Material —

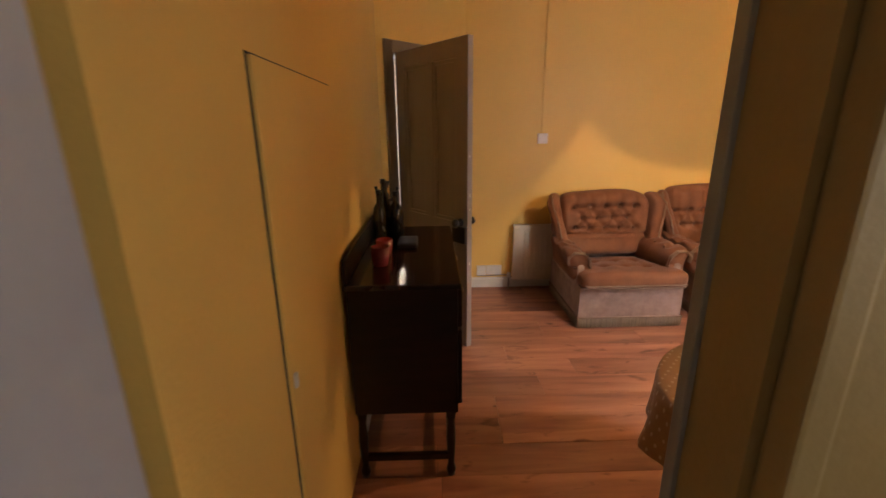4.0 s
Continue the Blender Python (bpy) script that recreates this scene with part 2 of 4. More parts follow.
def dotted_cloth():
    """Golden-brown cloth with a regular weave of small pale dots."""
    m = bpy.data.materials.new("dotted_tablecloth")
    m.use_nodes = True
    n, k = m.node_tree.nodes, m.node_tree.links
    p = n["Principled BSDF"]
    p.inputs["Roughness"].default_value = 0.46
    co = n.new("ShaderNodeTexCoord")
    mp = n.new("ShaderNodeMapping")
    mp.inputs["Rotation"].default_value = (0, 0, radians(45))
    mp.inputs["Scale"].default_value = (36, 36, 36)
    k.new(co.outputs["UV"], mp.inputs[0])
    fr = n.new("ShaderNodeVectorMath")
    fr.operation = "FRACTION"
    k.new(mp.outputs[0], fr.inputs[0])
    sub = n.new("ShaderNodeVectorMath")
    sub.operation = "SUBTRACT"
    sub.inputs[1].default_value = (0.5, 0.5, 0)
    k.new(fr.outputs[0], sub.inputs[0])
    sep = n.new("ShaderNodeSeparateXYZ")
    k.new(sub.outputs[0], sep.inputs[0])
    com = n.new("ShaderNodeCombineXYZ")
    k.new(sep.outputs[0], com.inputs[0])
    k.new(sep.outputs[1], com.inputs[1])
    ln = n.new("ShaderNodeVectorMath")
    ln.operation = "LENGTH"
    k.new(com.outputs[0], ln.inputs[0])
    ramp = n.new("ShaderNodeValToRGB")
    ramp.color_ramp.elements[0].position, ramp.color_ramp.elements[1].position = 0.12, 0.2
    ramp.color_ramp.elements[0].color = (0.6, 0.46, 0.33, 1)
    ramp.color_ramp.elements[1].color = (0.36, 0.2, 0.105, 1)
    k.new(ln.outputs["Value"], ramp.inputs[0])
    big = n.new("ShaderNodeTexNoise")
    big.inputs["Scale"].default_value = 5
    mul = n.new("ShaderNodeMix")
    mul.data_type, mul.blend_type = "RGBA", "MULTIPLY"
    mul.inputs[0].default_value = 0.35
    k.new(ramp.outputs[0], mul.inputs[6])
    k.new(big.outputs[0], mul.inputs[7])
    k.new(mul.outputs[2], p.inputs["Base Color"])
    weave = n.new("ShaderNodeTexNoise")
    weave.inputs["Scale"].default_value = 9
    b = n.new("ShaderNodeBump")
    b.inputs["Strength"].default_value, b.inputs["Distance"].default_value = 0.35, 0.01
    k.new(weave.outputs[0], b.inputs["Height"])
    k.new(b.outputs[0], p.inputs["Normal"])
    return m


DOTTED = dotted_cloth()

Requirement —
Copy out all the data exactly; skip the pictures.

Answer in full —
4.0 s
Continue the Blender Python (bpy) script that recreates this scene with part 2 of 4. More parts follow.
def dotted_cloth():
    """Golden-brown cloth with a regular weave of small pale dots."""
    m = bpy.data.materials.new("dotted_tablecloth")
    m.use_nodes = True
    n, k = m.node_tree.nodes, m.node_tree.links
    p = n["Principled BSDF"]
    p.inputs["Roughness"].default_value = 0.46
    co = n.new("ShaderNodeTexCoord")
    mp = n.new("ShaderNodeMapping")
    mp.inputs["Rotation"].default_value = (0, 0, radians(45))
    mp.inputs["Scale"].default_value = (36, 36, 36)
    k.new(co.outputs["UV"], mp.inputs[0])
    fr = n.new("ShaderNodeVectorMath")
    fr.operation = "FRACTION"
    k.new(mp.outputs[0], fr.inputs[0])
    sub = n.new("ShaderNodeVectorMath")
    sub.operation = "SUBTRACT"
    sub.inputs[1].default_value = (0.5, 0.5, 0)
    k.new(fr.outputs[0], sub.inputs[0])
    sep = n.new("ShaderNodeSeparateXYZ")
    k.new(sub.outputs[0], sep.inputs[0])
    com = n.new("ShaderNodeCombineXYZ")
    k.new(sep.outputs[0], com.inputs[0])
    k.new(sep.outputs[1], com.inputs[1])
    ln = n.new("ShaderNodeVectorMath")
    ln.operation = "LENGTH"
    k.new(com.outputs[0], ln.inputs[0])
    ramp = n.new("ShaderNodeValToRGB")
    ramp.color_ramp.elements[0].position, ramp.color_ramp.elements[1].position = 0.12, 0.2
    ramp.color_ramp.elements[0].color = (0.6, 0.46, 0.33, 1)
    ramp.color_ramp.elements[1].color = (0.36, 0.2, 0.105, 1)
    k.new(ln.outputs["Value"], ramp.inputs[0])
    big = n.new("ShaderNodeTexNoise")
    big.inputs["Scale"].default_value = 5
    mul = n.new("ShaderNodeMix")
    mul.data_type, mul.blend_type = "RGBA", "MULTIPLY"
    mul.inputs[0].default_value = 0.35
    k.new(ramp.outputs[0], mul.inputs[6])
    k.new(big.outputs[0], mul.inputs[7])
    k.new(mul.outputs[2], p.inputs["Base Color"])
    weave = n.new("ShaderNodeTexNoise")
    weave.inputs["Scale"].default_value = 9
    b = n.new("ShaderNodeBump")
    b.inputs["Strength"].default_value, b.inputs["Distance"].default_value = 0.35, 0.01
    k.new(weave.outputs[0], b.inputs["Height"])
    k.new(b.outputs[0], p.inputs["Normal"])
    return m


DOTTED = dotted_cloth()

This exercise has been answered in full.